Task to complete | Keep only the lines of the data below that contain "path", and copy them.

Given material |

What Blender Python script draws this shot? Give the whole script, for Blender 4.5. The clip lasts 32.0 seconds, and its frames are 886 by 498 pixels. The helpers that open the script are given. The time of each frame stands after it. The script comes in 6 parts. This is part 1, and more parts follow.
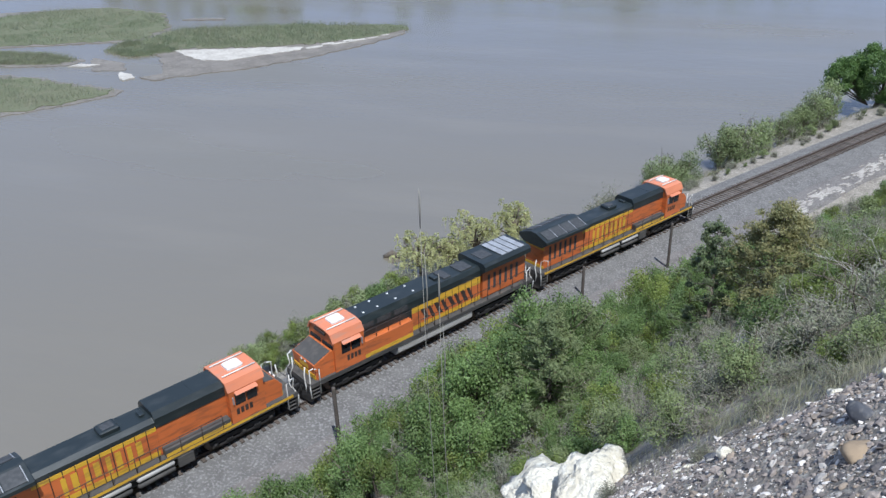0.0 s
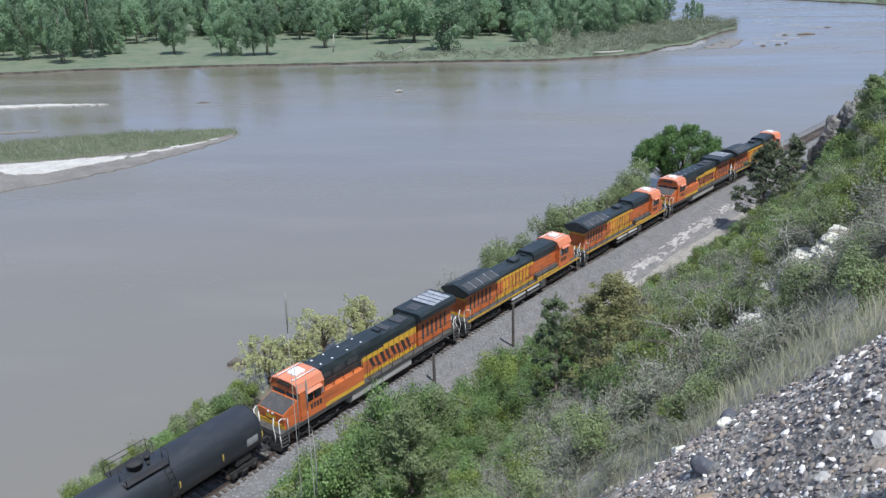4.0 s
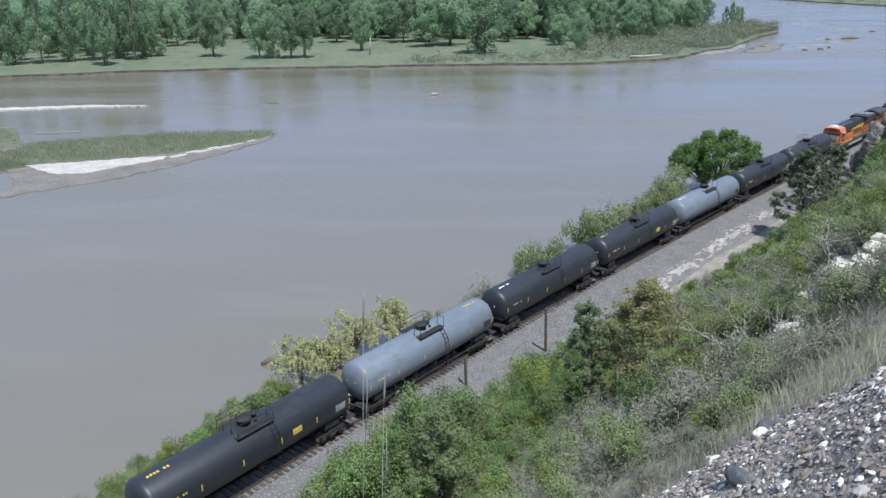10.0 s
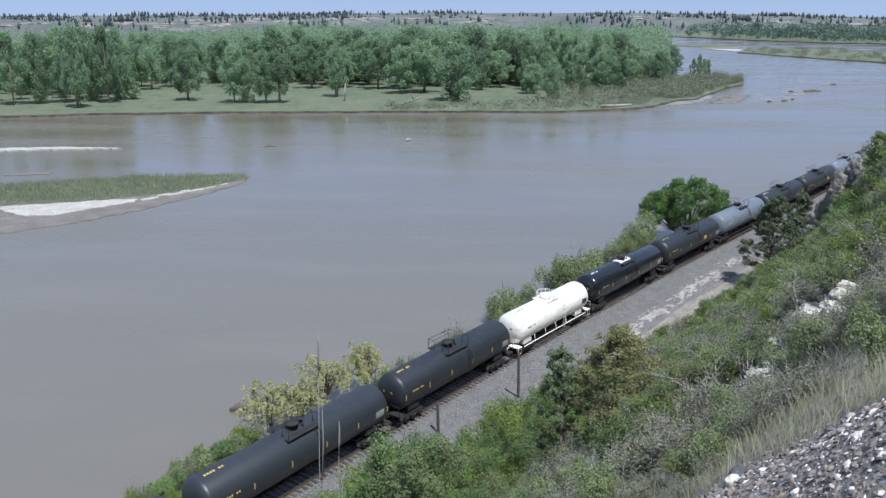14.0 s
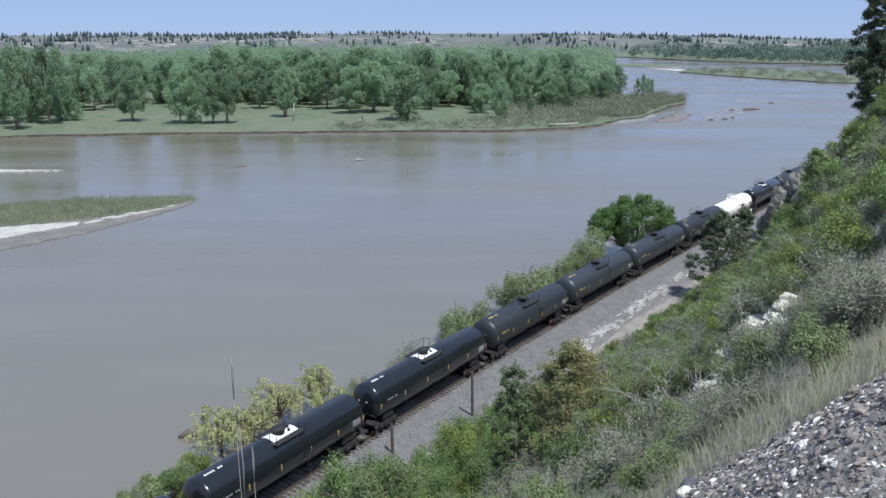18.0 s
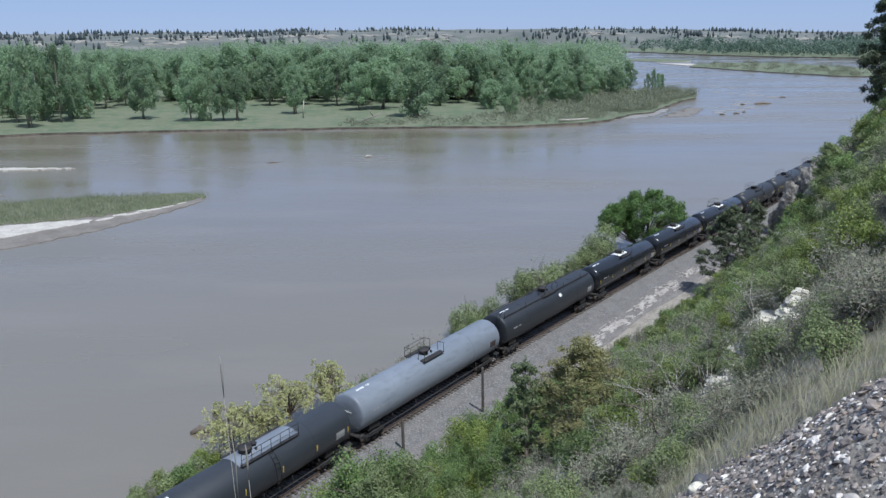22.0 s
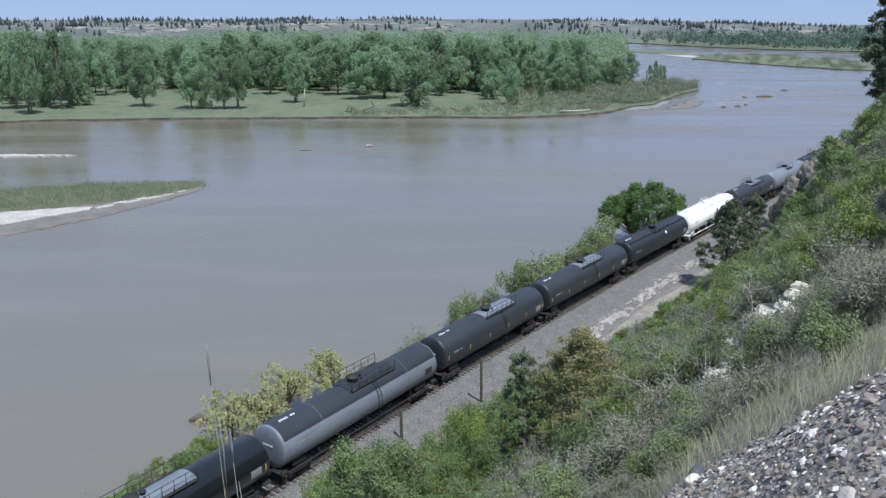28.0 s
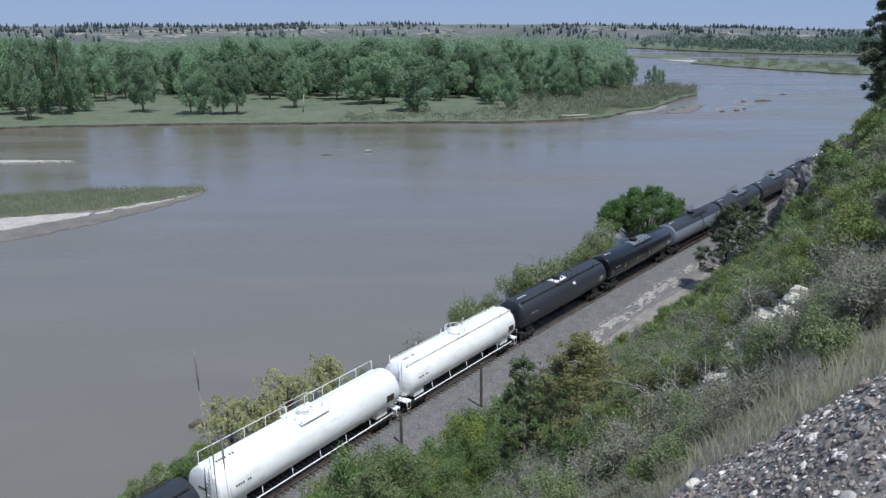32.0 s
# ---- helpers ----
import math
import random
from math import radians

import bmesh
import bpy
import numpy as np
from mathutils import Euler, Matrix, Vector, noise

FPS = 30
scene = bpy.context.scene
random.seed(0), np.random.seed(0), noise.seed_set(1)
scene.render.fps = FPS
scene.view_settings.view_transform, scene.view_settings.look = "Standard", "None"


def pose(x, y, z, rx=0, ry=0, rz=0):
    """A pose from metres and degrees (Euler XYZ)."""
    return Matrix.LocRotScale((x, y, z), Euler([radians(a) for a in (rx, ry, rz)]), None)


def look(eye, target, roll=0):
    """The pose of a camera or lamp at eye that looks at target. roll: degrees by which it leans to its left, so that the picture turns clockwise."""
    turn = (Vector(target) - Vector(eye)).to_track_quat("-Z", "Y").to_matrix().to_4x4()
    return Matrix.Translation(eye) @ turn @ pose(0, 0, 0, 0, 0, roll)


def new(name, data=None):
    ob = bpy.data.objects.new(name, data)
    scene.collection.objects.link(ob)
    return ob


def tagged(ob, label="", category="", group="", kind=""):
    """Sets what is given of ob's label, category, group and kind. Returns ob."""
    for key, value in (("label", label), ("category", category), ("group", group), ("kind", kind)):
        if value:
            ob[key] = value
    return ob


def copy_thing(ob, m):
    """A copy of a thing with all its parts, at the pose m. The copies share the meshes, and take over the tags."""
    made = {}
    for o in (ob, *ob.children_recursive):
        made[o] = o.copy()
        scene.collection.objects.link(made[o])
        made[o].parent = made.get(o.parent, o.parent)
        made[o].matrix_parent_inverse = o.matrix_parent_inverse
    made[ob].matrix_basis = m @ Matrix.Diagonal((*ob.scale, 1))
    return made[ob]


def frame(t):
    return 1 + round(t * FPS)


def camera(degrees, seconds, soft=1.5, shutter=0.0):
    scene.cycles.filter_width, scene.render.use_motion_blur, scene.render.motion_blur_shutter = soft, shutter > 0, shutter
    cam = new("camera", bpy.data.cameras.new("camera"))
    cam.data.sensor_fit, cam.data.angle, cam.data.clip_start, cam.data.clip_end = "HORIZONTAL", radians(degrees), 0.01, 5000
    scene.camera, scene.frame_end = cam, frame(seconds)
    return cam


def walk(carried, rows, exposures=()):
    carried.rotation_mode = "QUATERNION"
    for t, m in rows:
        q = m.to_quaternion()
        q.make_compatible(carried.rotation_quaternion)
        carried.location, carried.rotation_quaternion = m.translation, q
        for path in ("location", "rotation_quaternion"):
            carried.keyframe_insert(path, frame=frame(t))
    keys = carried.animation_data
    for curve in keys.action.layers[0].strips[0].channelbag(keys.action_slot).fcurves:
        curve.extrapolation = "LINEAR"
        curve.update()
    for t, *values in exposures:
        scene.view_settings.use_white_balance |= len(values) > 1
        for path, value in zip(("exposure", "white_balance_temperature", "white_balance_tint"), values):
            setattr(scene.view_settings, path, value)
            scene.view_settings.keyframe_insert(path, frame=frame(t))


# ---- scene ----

Result for this task |
        for path in ("location", "rotation_quaternion"):
            carried.keyframe_insert(path, frame=frame(t))
        for path, value in zip(("exposure", "white_balance_temperature", "white_balance_tint"), values):
            setattr(scene.view_settings, path, value)
            scene.view_settings.keyframe_insert(path, frame=frame(t))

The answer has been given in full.